Why this code:
#include <stdio.h>
#include <stdlib.h>
int *mem;
*mem = 3;
int main(){
int *mem2 = malloc(4*4);
mem=mem2;
for(int i =0; i<4 ; i++)
mem[i]=i;
printf("%i\n",mem[2]);
}
Is giving this warnings:
a.c:5:1: warning: data definition has no type or storage class
*mem = 3;
^
a.c:5:2: warning: type defaults to ‘int’ in declaration of ‘mem’ [-Wimplicit-int]
*mem = 3;
^~~
a.c:5:8: warning: initialization of ‘int *’ from ‘int’ makes pointer from integer without a cast [-Wint-conversion]
*mem = 3;
mem has no type or storage, but it should be of type (int*)

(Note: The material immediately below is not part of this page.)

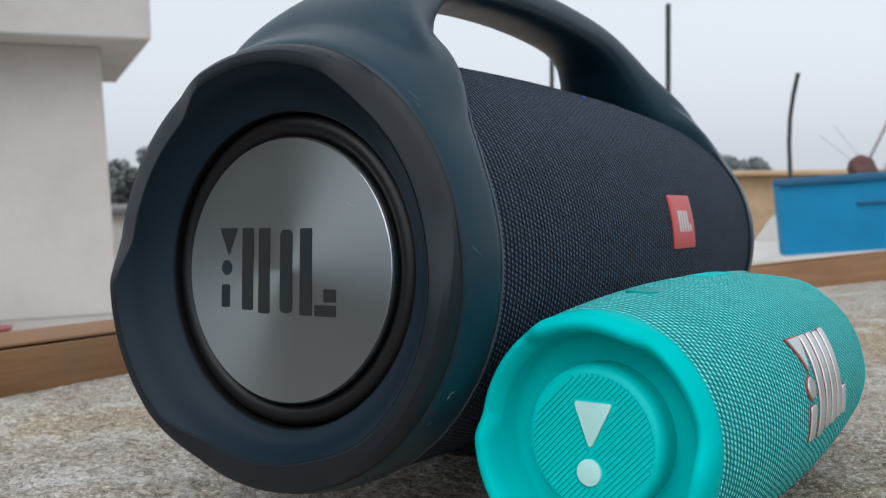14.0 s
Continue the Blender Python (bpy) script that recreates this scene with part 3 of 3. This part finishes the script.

type defaults to int, but the mem already has type
Why is the problem it is outside main? I have no function or logic, only simple assignment, then why is it problem? Having it assembled, the mem
resides in text segment, not data segment (strange), otherwise it is normally accessed via rip-relative mode (e.q mov %rax, mem(%rip)
), so no problem here.
.text
.globl mem
.data
.align 8
.type mem, @object
.size mem, 8
mem:
.quad 3
.section .rodata
.LC0:
.string "%i\n"
.text
.globl main
.type main, @function
main:
...
Outside any function you may use only declarations. So the compiler tries to interpret this statement
*mem = 3;
as a declaration where a type specifier is absent.
a.c:5:1: warning: data definition has no type or storage class
*mem = 3;
^
To support the backward compatibility with the old C Standard the compiler by default uses the type specifier int
.
Pay attention to that if you will place this code snippet
int *mem;
*mem = 3;
inside a function nevertheless it will have undefined behavior because the pointer mem
does not point to a valid object of the type int.